One thing to remember is that you don’t need to make any knee-jerk decisions – if you stop making contributions or opt out of any pension scheme, the benefits you’ve built up still belong to you.
Also, according to the Pensions Advisory Service, you can “generally transfer at any time up to a year before the date that you are expected to start drawing retirement benefits. In some cases, it’s also possible to transfer to a new pension provider after you have started to draw retirement benefits.”
So, in summary – here’s our advice on the steps to take when deciding to take or leave your pension:
- Thoroughly study the pension offer from your new employer.
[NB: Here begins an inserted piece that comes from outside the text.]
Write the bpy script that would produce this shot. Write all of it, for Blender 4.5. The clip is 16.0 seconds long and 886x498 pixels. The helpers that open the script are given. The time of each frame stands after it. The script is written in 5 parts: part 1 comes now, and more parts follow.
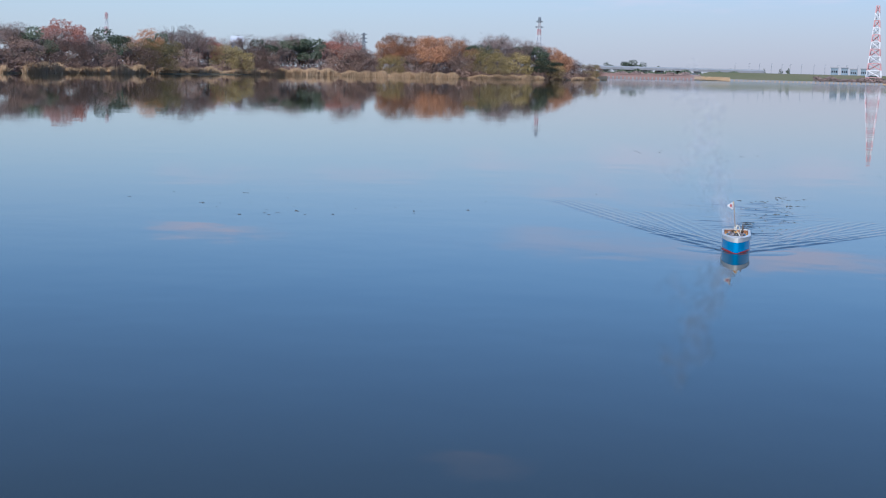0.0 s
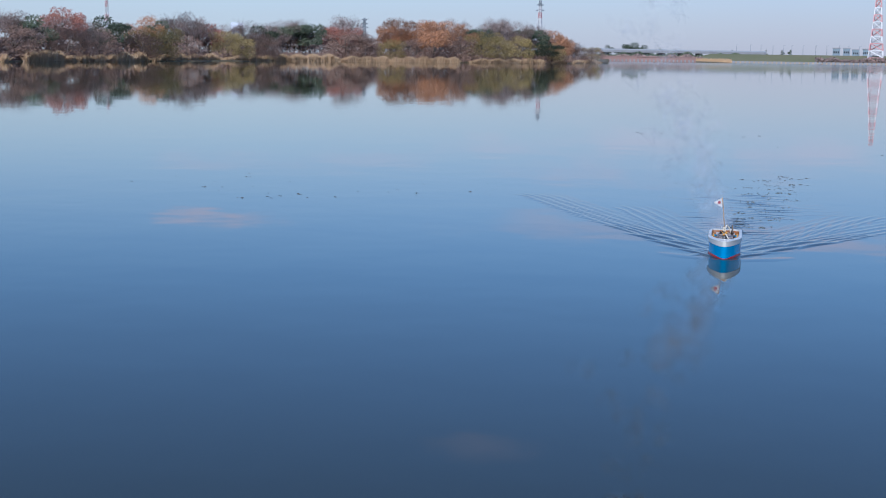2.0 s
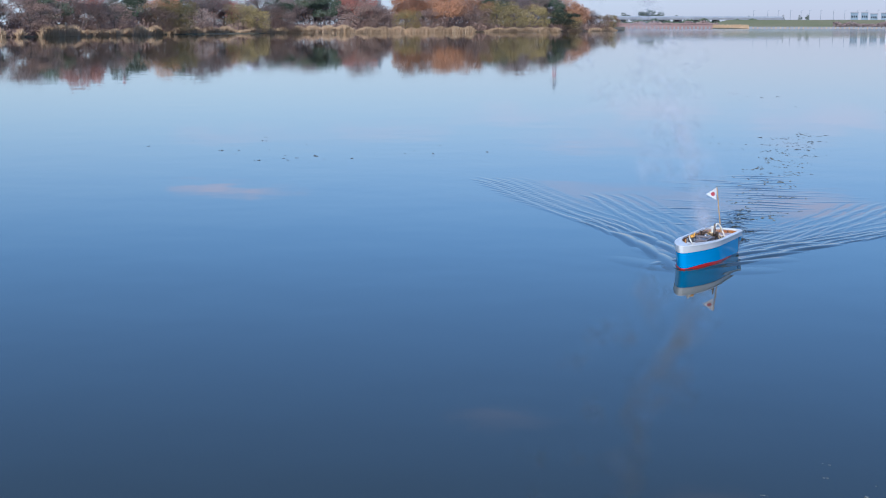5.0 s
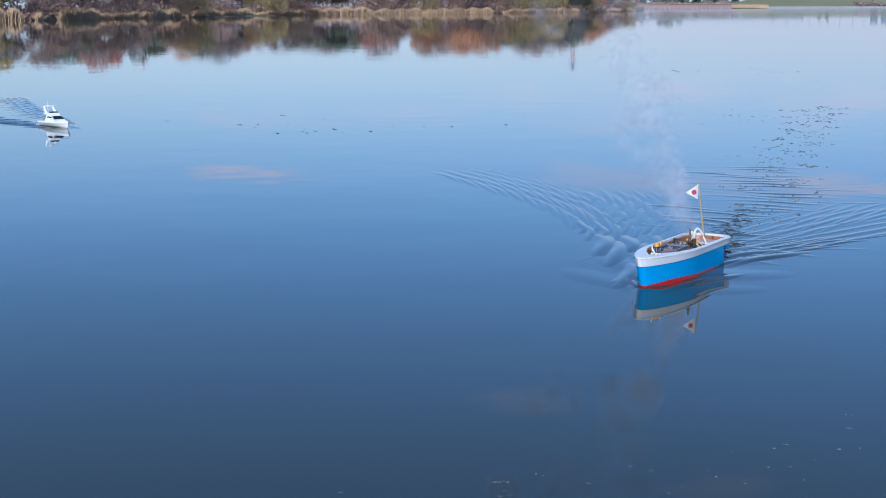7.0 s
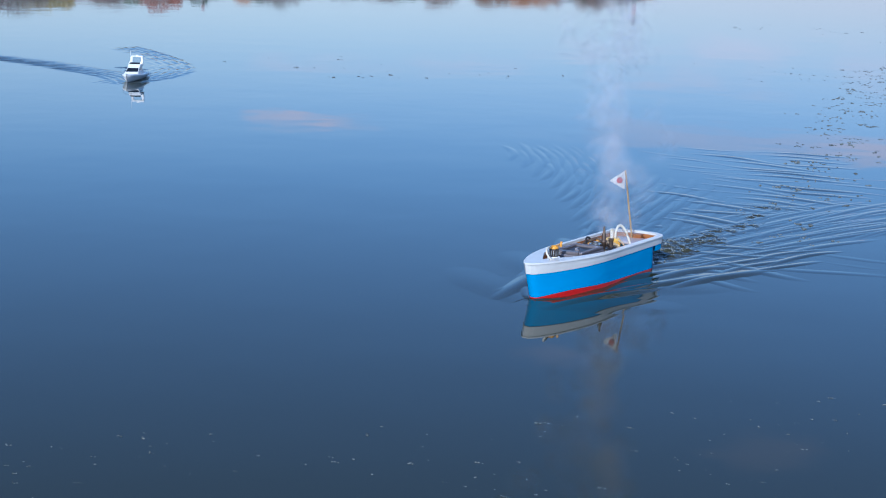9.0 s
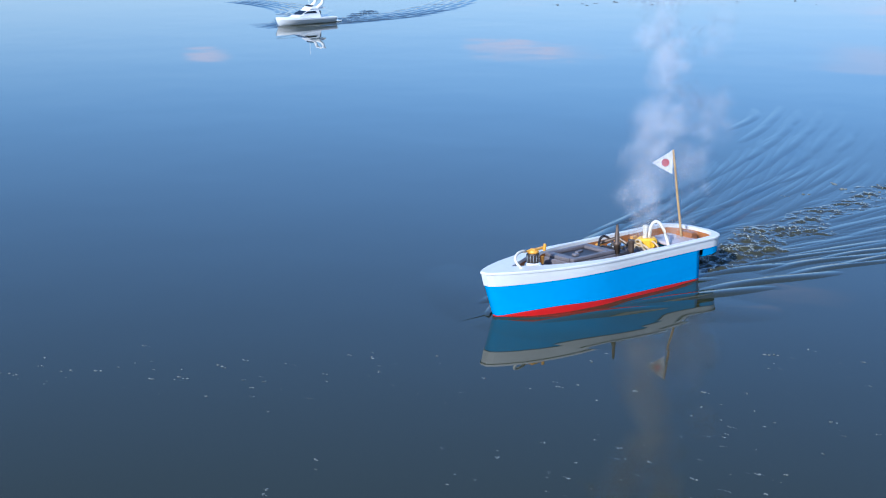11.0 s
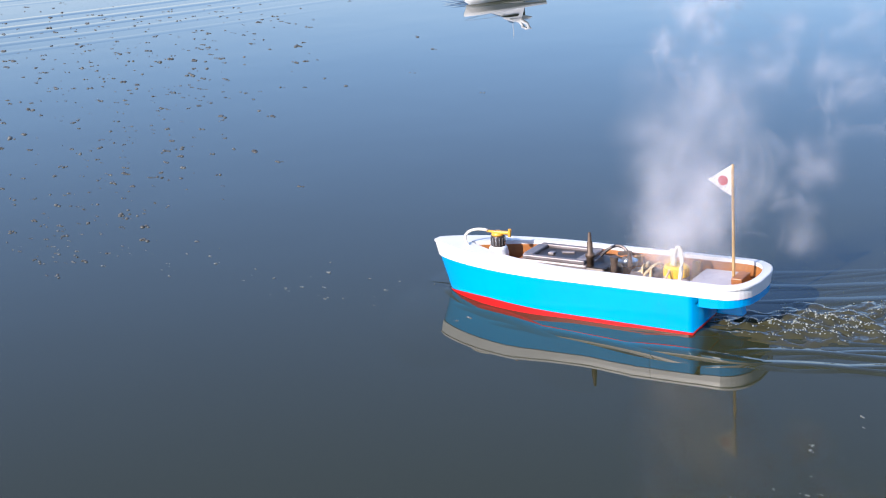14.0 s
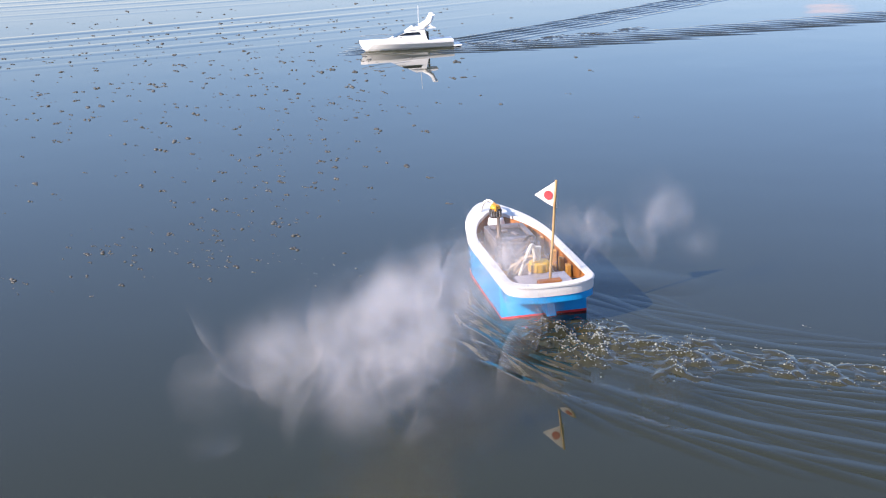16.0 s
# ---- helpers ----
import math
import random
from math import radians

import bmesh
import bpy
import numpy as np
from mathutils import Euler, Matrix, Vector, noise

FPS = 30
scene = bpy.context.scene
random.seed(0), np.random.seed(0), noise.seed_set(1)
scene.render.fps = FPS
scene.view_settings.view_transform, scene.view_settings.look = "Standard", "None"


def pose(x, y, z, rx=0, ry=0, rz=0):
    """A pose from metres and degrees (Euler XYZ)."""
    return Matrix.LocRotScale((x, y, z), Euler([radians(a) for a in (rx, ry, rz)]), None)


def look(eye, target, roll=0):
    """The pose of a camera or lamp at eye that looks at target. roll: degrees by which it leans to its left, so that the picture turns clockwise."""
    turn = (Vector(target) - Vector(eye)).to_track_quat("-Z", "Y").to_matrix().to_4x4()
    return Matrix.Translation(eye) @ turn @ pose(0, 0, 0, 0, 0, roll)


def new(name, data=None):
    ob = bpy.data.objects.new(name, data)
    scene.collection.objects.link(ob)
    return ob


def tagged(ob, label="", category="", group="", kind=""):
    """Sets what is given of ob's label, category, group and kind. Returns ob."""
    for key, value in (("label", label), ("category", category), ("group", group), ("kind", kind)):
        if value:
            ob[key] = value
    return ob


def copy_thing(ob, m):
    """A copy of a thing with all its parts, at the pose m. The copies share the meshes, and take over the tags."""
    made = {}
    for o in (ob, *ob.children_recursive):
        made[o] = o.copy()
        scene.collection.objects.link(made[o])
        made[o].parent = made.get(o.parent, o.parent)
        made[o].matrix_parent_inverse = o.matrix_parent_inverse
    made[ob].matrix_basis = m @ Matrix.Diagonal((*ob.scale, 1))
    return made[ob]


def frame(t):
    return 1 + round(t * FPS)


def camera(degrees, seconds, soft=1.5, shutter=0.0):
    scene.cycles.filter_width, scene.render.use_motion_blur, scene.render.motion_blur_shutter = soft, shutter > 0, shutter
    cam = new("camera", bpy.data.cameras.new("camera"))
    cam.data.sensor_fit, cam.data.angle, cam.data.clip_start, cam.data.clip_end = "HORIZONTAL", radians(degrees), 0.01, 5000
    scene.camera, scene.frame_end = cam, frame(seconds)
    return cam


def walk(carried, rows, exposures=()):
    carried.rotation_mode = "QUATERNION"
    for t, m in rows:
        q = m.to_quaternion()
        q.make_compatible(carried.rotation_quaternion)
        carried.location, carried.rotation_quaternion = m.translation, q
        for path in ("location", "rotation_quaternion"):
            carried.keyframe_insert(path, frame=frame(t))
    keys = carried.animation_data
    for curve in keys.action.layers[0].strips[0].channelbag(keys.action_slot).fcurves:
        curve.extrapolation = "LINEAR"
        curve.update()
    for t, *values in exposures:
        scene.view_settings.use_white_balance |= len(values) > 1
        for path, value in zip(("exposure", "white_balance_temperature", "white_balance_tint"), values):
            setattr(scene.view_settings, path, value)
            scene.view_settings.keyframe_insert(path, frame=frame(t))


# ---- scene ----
CAM_ROWS = [  # t, x, y, z, yaw, pitch, roll
    (0, 0.000, -0.000, 1.625, 20.97, -7.37, 1.42),
    (0.5, 0.001, -0.001, 1.621, 21.03, -7.35, 0.98),
    (1, 0.001, -0.002, 1.615, 21.07, -7.61, 0.84),
    (1.5, 0.002, -0.003, 1.604, 21.10, -7.78, 0.62),
    (2, 0.003, -0.004, 1.589, 21.08, -8.00, 0.84),
    (2.5, 0.004, -0.004, 1.569, 21.05, -8.14, 0.84),
    (3, 0.004, -0.005, 1.549, 21.01, -8.31, 0.69),
    (5.5, 0.007, -0.007, 1.446, 22.66, -9.64, -0.50),
    (6, 0.005, -0.007, 1.418, 27.51, -9.84, 1.00),
    (6.5, 0.001, -0.007, 1.386, 25.81, -9.78, 0.50),
    (7, 0.001, -0.007, 1.362, 22.61, -9.95, -0.28),
    (7.5, 0.003, -0.006, 1.346, 21.72, -10.61, 0.11),
    (8, 0.008, -0.006, 1.337, 21.65, -11.44, 0.43),
    (8.5, 0.012, -0.006, 1.329, 23.01, -11.59, 1.02),
    (11, -0.007, -0.013, 1.308, 34.11, -14.94, -0.10),
    (11.5, -0.044, -0.014, 1.303, 37.16, -15.94, -0.77),
    (12, -0.096, -0.011, 1.296, 40.04, -16.89, -1.56),
    (12.5, -0.143, -0.018, 1.300, 43.17, -17.48, -2.67),
    (13, -0.190, -0.037, 1.302, 46.52, -17.79, -3.43),
    (13.5, -0.229, -0.061, 1.304, 49.81, -17.61, -4.23),
    (14, -0.239, -0.082, 1.312, 53.30, -17.08, -4.27),
    (14.5, -0.218, -0.091, 1.333, 56.13, -16.67, -3.68),
    (15, -0.187, -0.094, 1.357, 58.54, -16.54, -3.41),
    (15.5, -0.180, -0.085, 1.360, 59.76, -16.41, -3.45),
    (16, -0.187, -0.078, 1.355, 59.84, -16.18, -3.02)]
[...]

- Review your existing pension(s) types.
- Ask previous/current provider and new provider about penalties/fees/rewards for transferring/
joining each scheme.
- Once you have the above information, review all of the above information to ensure that you’re ‘clued up’ and then get independent financial advice before deciding whether to stay or move.
* As of 1st April 2012 all employers are obliged, by law, to auto-enroll employees into a workplace pension scheme if they are aged between 22 and state pension age, and if they work in the UK earning more than £10,000/year. This obligation has been staged so that some small employers, and those with other specific criteria, have until 2018 to auto-enroll their employee.